NIST tackles data deluge for vendors with interoperable big data framework

To improve approaches for analyzing very large quantities of data, computer scientists at the National Institute of Standards and Technology (NIST) have released broad specifications for how to build more widely useful technical tools for the job.

Following a multiyear effort, the agency has published the final version of the NIST Big Data Interoperability Framework, a collaboration between NIST and more than 800 experts from industry, academia and government.

Filling nine volumes, the framework is intended to guide developers on how to deploy software tools that can analyze data using any type of computing platform, be it a single laptop or the most powerful cloud-based environment. Just as important, it can allow analysts to move their work from one platform to another and substitute a more advanced algorithm without retooling the computing environment.

“We want to enable data scientists to do effective work using whatever platform they choose or have available, and however their operation grows or changes,” said Wo Chang, a NIST computer scientist and convener of one of the collaboration’s working groups, in a statement. “This framework is a reference for how to create an ‘agnostic’ environment for tool creation. If software vendors use the framework’s guidelines when developing analytical tools, then analysts’ results can flow uninterruptedly, even as their goals change and technology advances.”

The framework fills a long-standing need among data scientists, who are asked to extract meaning from ever-larger and more varied datasets while navigating a shifting technology ecosystem. Interoperability is increasingly important as these huge amounts of data pour in from a growing number of platforms, ranging from telescopes and physics experiments to the countless tiny sensors and devices we have linked into the internet of things. While several years ago the world was generating 2.5 exabytes (billion billion bytes) of data each day, that number is predicted to reach 463 exabytes daily by 2025. (This is more than would fit on 212 million DVDs.)

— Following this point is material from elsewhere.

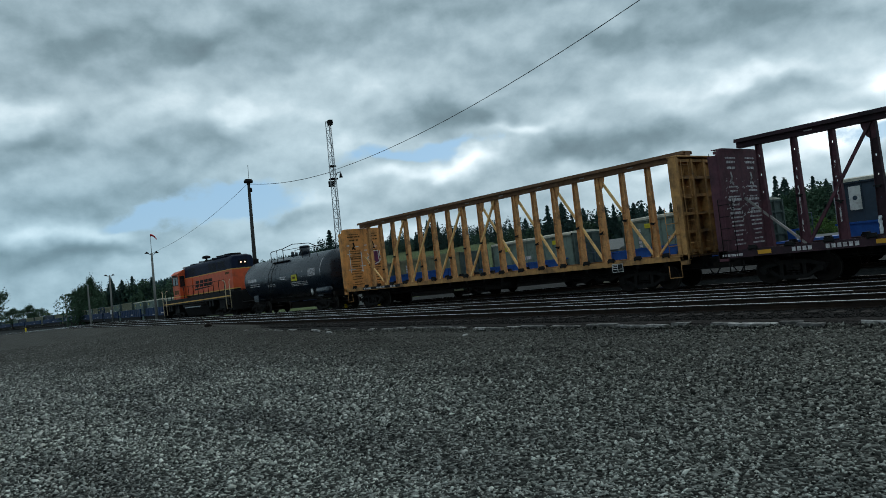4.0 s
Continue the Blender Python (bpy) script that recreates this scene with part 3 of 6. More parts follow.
def joint_bars():
    """Bolted bars where the near rails are joined, and the plates that hold them on the ties."""
    bm = bmesh.new()
    bx(bm, -0.45, 0.45, -0.05, -0.022, -0.115, -0.05)
    for k in range(6):
        cyl(bm, (-0.375 + 0.15 * k, -0.05, -0.082), (-0.375 + 0.15 * k, -0.075, -0.082), 0.017, n=6)
    me = mesh_of("joint_bar", bm, M["rail"])
    for x in (-46.5, -34.6, -22.7, -10.8, 1.1):
        again("joint_bar", me, track_a, pose(x, 16.6975, 0))
    bm = bmesh.new()
    bx(bm, -0.1, 0.1, -0.16, 0.16, -0.174, -0.158)
    for s in (-0.09, 0.09):
        bx(bm, -0.012, 0.012, s - 0.012, s + 0.012, -0.16, -0.135)
    me = mesh_of("tie_plate", bm, M["rail"])
    for k in range(0, 110):
        again("tie_plate", me, track_a, pose(-50 + 0.54 * k + 0.02, 16.6975, 0))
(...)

Computer specialists use the term “big data analytics” to refer to the systematic approaches that draw insights from these ultra-large datasets. With the rapid growth of tool availability, data scientists now have the option of scaling up their work from a single, small desktop computing setup to a large, distributed cloud-based environment with many processor nodes. But often, this shift places enormous demands on the analyst. For example, tools may have to be rebuilt from scratch using a different computer language or algorithm, costing staff time and potentially time-critical insights.

“Performing analytics with the newest machine learning and AI techniques while still employing older statistical methods will all be possible,” Chang said. “Any of these approaches will work. The reference architecture will let you choose.”